Welcome to WRD 103: Composition and Rhetoric I

 Course Description

WRD 103 introduces you to the forms, methods, expectations, and conventions of college-level academic writing. We also explore and discuss how writing and rhetoric create a contingent relationship between writers, readers, and subjects, and how this relationship affects the drafting, revising, and editing of our written — and increasingly digital and multimodal — projects.

 In WRD 103, you will:

  • Gain experience reading and writing in multiple genres in multiple modes
  • Practice writing in different rhetorical circumstances, marshaling sufficient, plausible sup­port for your arguments and advocacy positions
  • Practice shaping the language of written and multimodal discourses to your audiences and purposes, fostering clarity and emphasis by providing ex­pli­cit and appropriate cues to the main purpose of your texts
  • Practice reading and evaluating the writing of others in order to iden­tify the rhetorical strategies at work in written and in multimodal texts.

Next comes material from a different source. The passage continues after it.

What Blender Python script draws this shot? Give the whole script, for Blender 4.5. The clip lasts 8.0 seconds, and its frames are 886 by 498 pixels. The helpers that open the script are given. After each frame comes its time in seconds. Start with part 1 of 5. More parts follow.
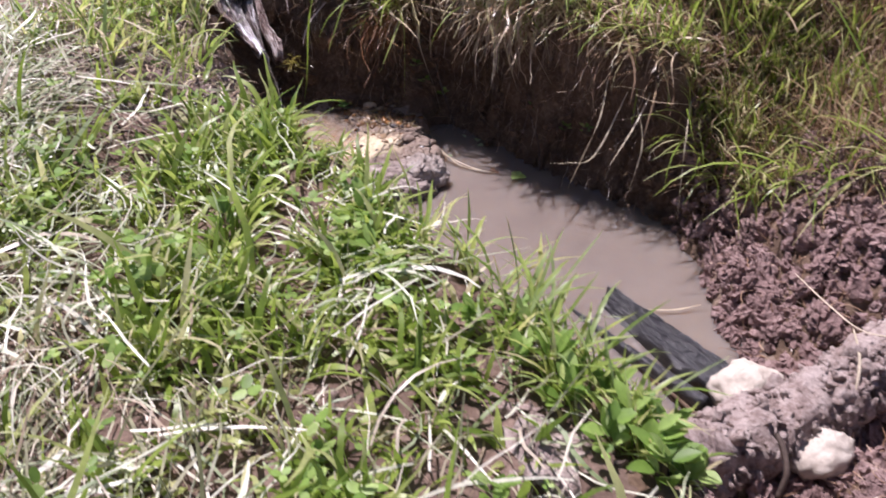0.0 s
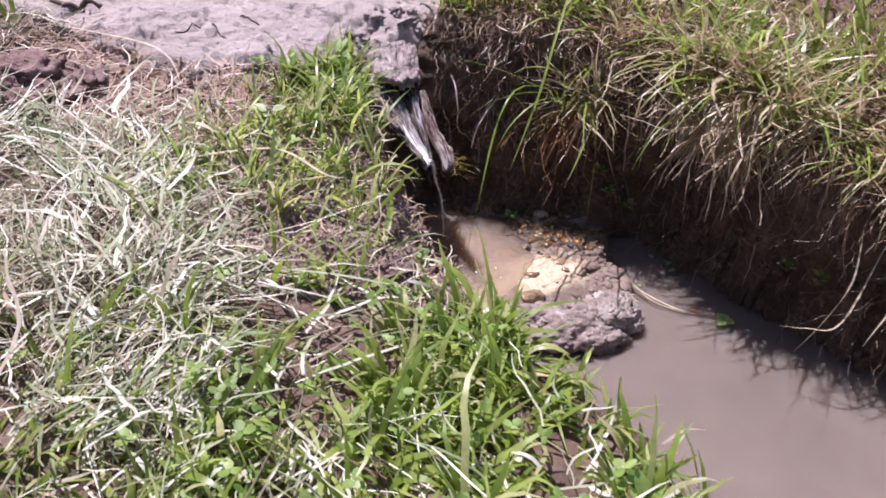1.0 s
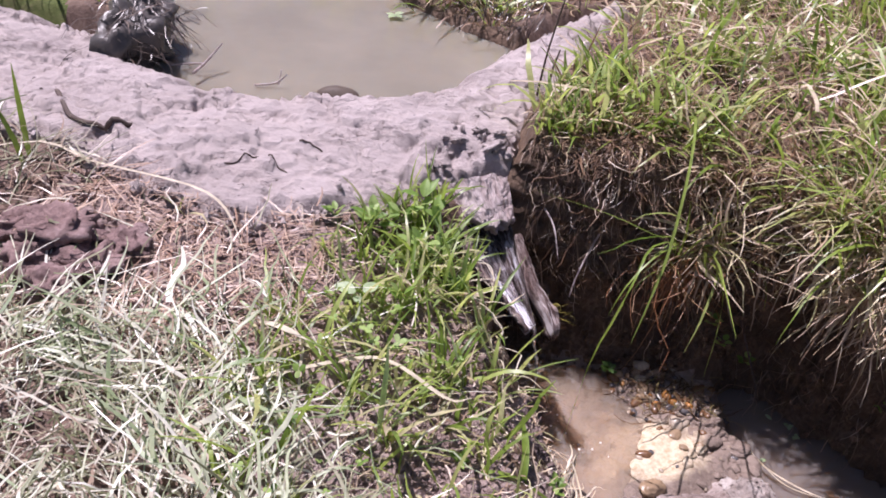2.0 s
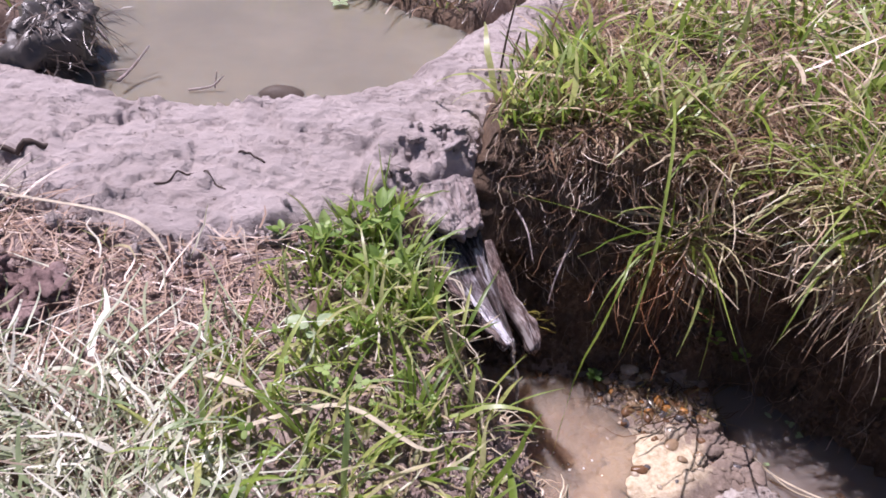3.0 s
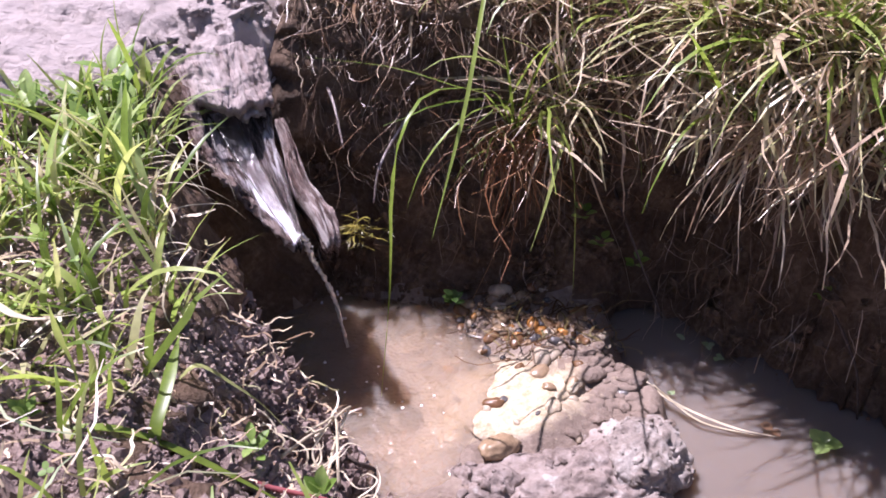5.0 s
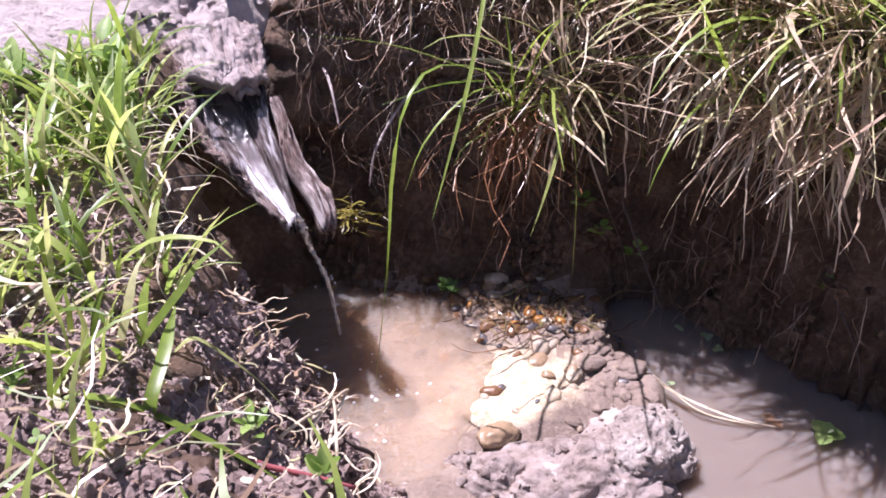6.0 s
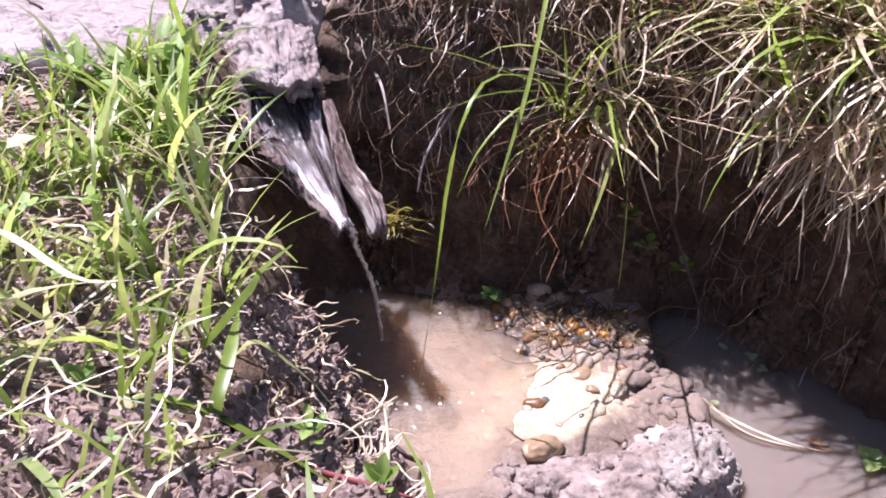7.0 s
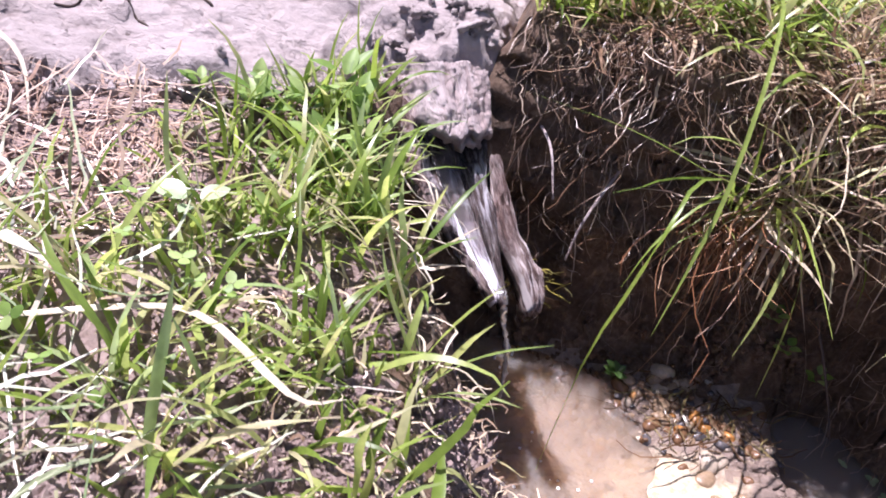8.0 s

You’ll be happy to note, I hope, that we build on your previous knowledge and experiences; that is, we don’t assume that you show up here a blank slate. We assume that you have encountered interesting people, have engaging ideas, and have something to say. A good writing course should prepare you to take those productive ideas into other courses and out into the world, where they belong, and where you can defend them and advocate for them.

Finally, it’s no secret around here that students who take early and regular advantage of DePaul’s Center for Writing-based Learning not only do better in their classes, but also benefit from the interactions with the tutors and staff in the Center.